After Alan and Kathryn's departure, reports started to emerge that Alan had been an abusive leader in Northern Ireland. The trustees of the church eventually commissioned an independent report. In this, respondents alleged that Alan Scott had appeared ‘all knowing’ and that he had told them God would tell him if anybody spoke about him, even in their own homes, and that he knew people's sin by looking at them.

Neil and Janet Young resigned in 2023 as they could not support the findings of the trustee's independent report against their family members.

At the same time, in California, Anaheim Vineyard took Alan to court for fraud due to his decision to take the Anaheim church and its $62 million worth of assets out of the Vineyard movement. The Vineyard movement alleged that Alan had promised not to do this during the recruitment process, and they alleged he had been fraudulent in this promise.

Alan renamed the now independent Anaheim church 'Dwelling Place', where he remains as pastor. Similar concerns have continued at Dwelling Place under Scott, and in 2024 their worship leader was prohibited from attending a Christian conference following allegations of spiritual abuse while under Alan Scott's leadership at Dwelling Place.

In September 2024, the Charity Commission for Northern Ireland stepped in and have decided to run another investigation into the Causeway Coast Vineyard. The focus of this new probe is around the church's governance arrangements and its response to the allegations made against Alan and Kathryn Scott.

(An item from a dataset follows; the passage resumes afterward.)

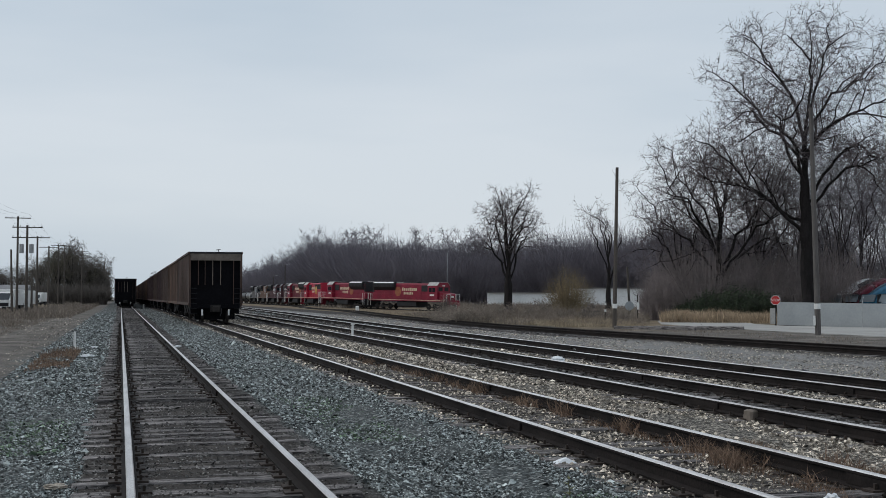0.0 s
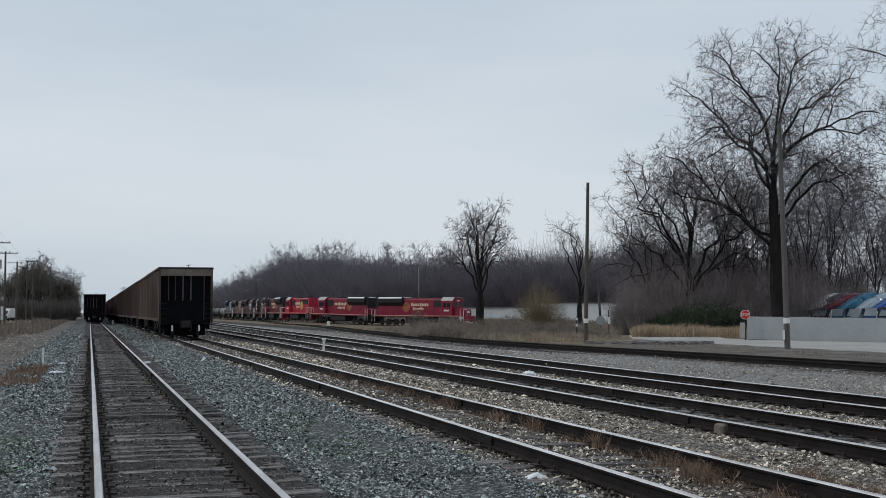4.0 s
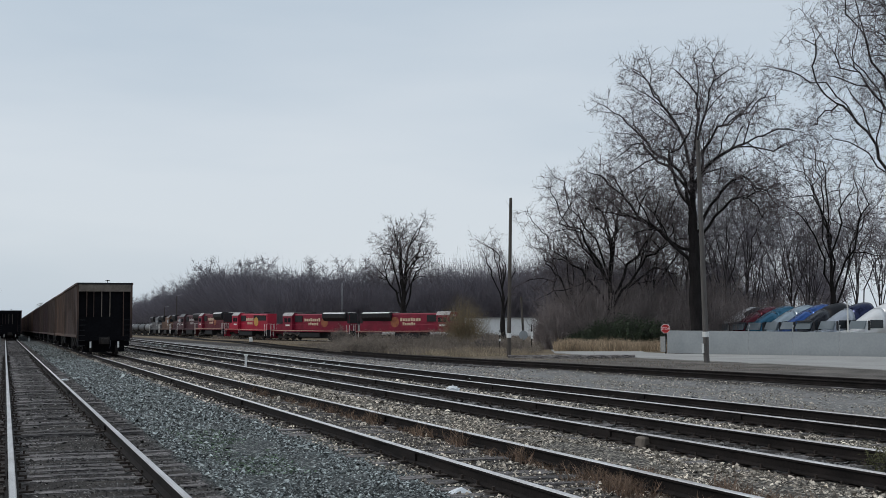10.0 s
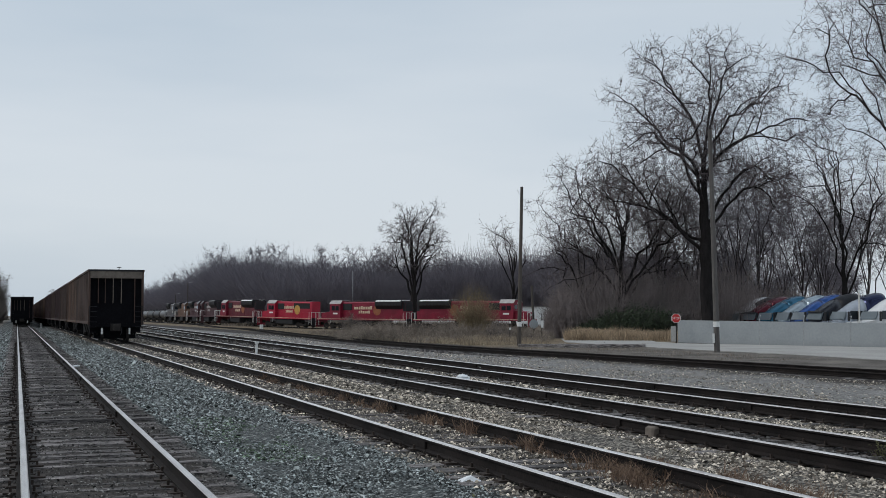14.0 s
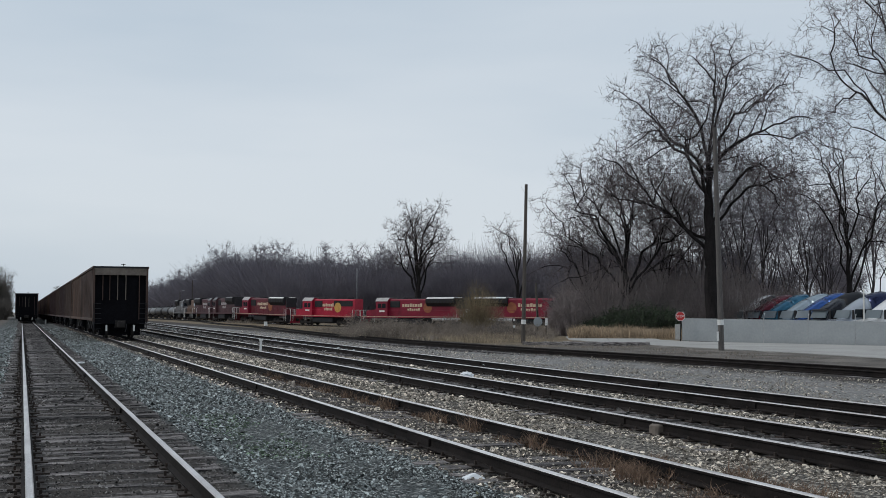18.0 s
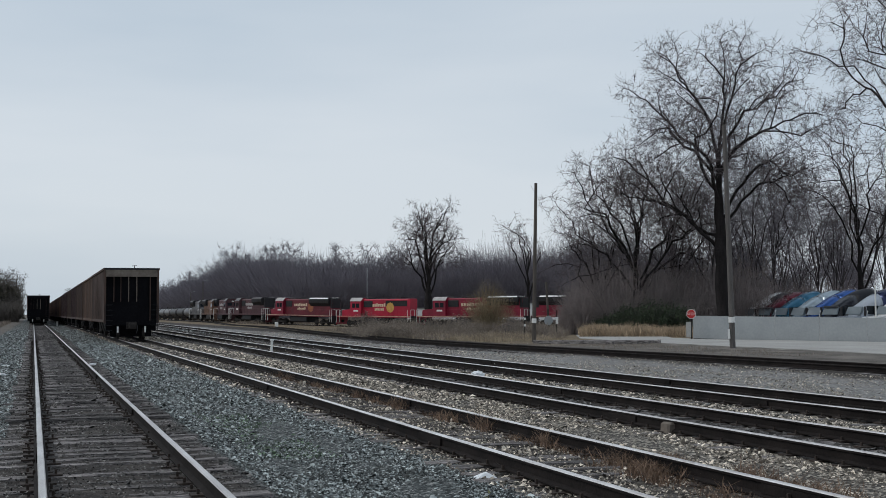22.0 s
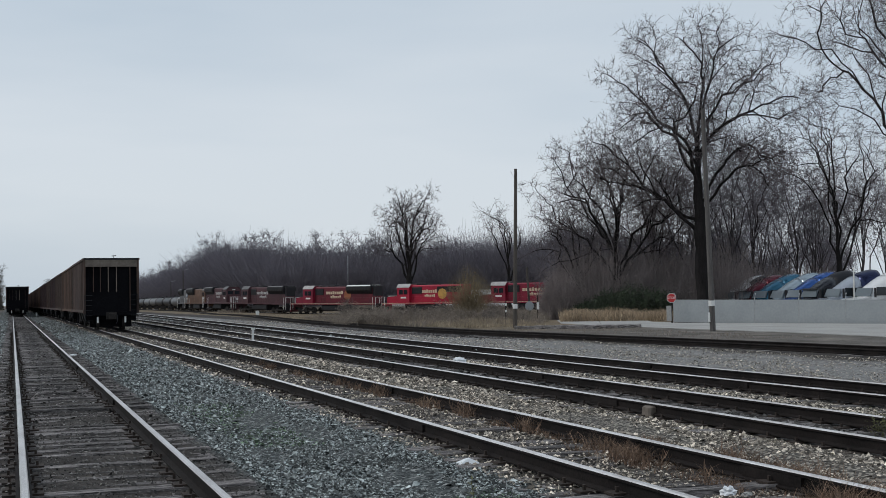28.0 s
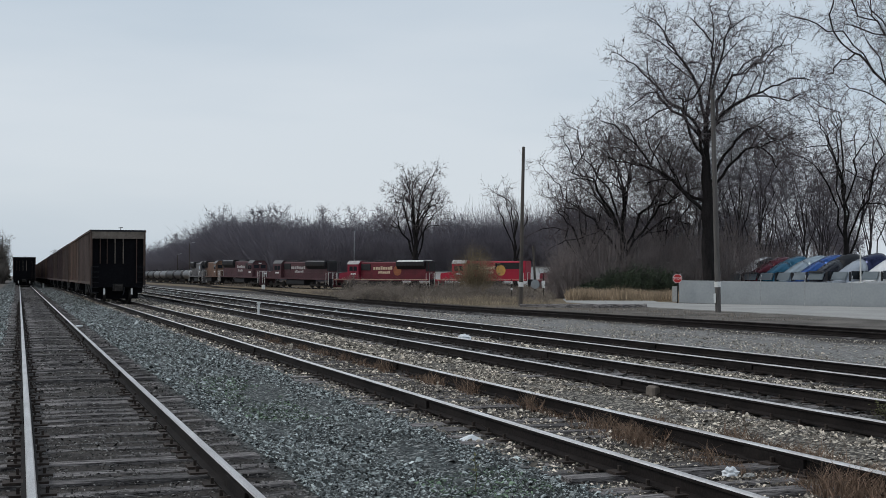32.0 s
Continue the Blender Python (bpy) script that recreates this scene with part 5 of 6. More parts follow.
def tractor(label, paint, back_paint, m):
    """A highway tractor facing +y, with a swept roof."""
    t = thing("truck_tractor", label, "truck", m, group="parked truck tractors")

    def hull(stations, crest):
        """A body of rounded sections along y: (y, top height, half width)."""
        sh = Shape()
        out = []
        for y, z, half in stations:
            mid = z - min(crest, (z - 1.2) * 0.8)
            ring = [(half, y, 1.2)]
            for k in range(13):
                a = math.pi * k / 12
                c_, s_ = math.cos(a), math.sin(a)
                ring.append((half * math.copysign(abs(c_) ** 0.8, c_), y, mid + (z - mid) * abs(s_) ** 0.8))
            ring.append((-half, y, 1.2))
            out.append(ring)
        sh.rings(out)
        me = sh.mesh("body", paint)
        me.shade_smooth()
        return me

    def painted(me, material):
        me.materials[0] = material
        return me
    part("cab", hull([(2.06, 1.70, 1.0), (1.98, 1.80, 1.06), (1.62, 2.52, 1.10), (1.3, 2.74, 1.13), (0.85, 3.04, 1.15), (0.4, 3.3, 1.16), (0.0, 3.48, 1.17)], 1.25), None, t)
    part("sleeper", painted(hull([(-0.02, 3.46, 1.2), (-0.5, 3.70, 1.22), (-1.0, 3.87, 1.22), (-1.5, 3.96, 1.21), (-1.85, 3.95, 1.2), (-1.92, 3.86, 1.16)], 1.5), back_paint), None, t)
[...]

Like the senior leadership of the church, the trustee board is dominated by one family - the Lynas family - and their spouses. The Lynas family are one the wealthiest in the area, who own a major food distribution operation. The Chairperson, Peter Lynas, is also works for Evangelical Alliance, a controversial lobby group who have been criticised for their conservative stance on a range of issues.

=== Healing on the Streets ===
A leader within the Causeway Coast Vineyard, in Northern Ireland, Mark Marx, started a branch of the church called 'Healing on the Streets'. This organisation made promises to cure medical conditions through faith healing, first on the streets of Coleraine and then training other churches. These claims - including the claim they could heal cancer - have been challenged by the Advertising Standards Authority (ASA) who concluded that the claims were 'misleading'. This led to media stories around the Bath group, and the Nottingham group.

The Evangelical Alliance policy arm is led by Peter Lynas, who is also Chair of the Causeway Coast Vineyard board. Evangelical Alliance supported Mark Marx organisations and believes the regulations should not apply to the Healing on the Streets activities.

Mark Marx and Causeway Coast Vineyard founder Alan Scott have now moved together to Dwelling Place, California.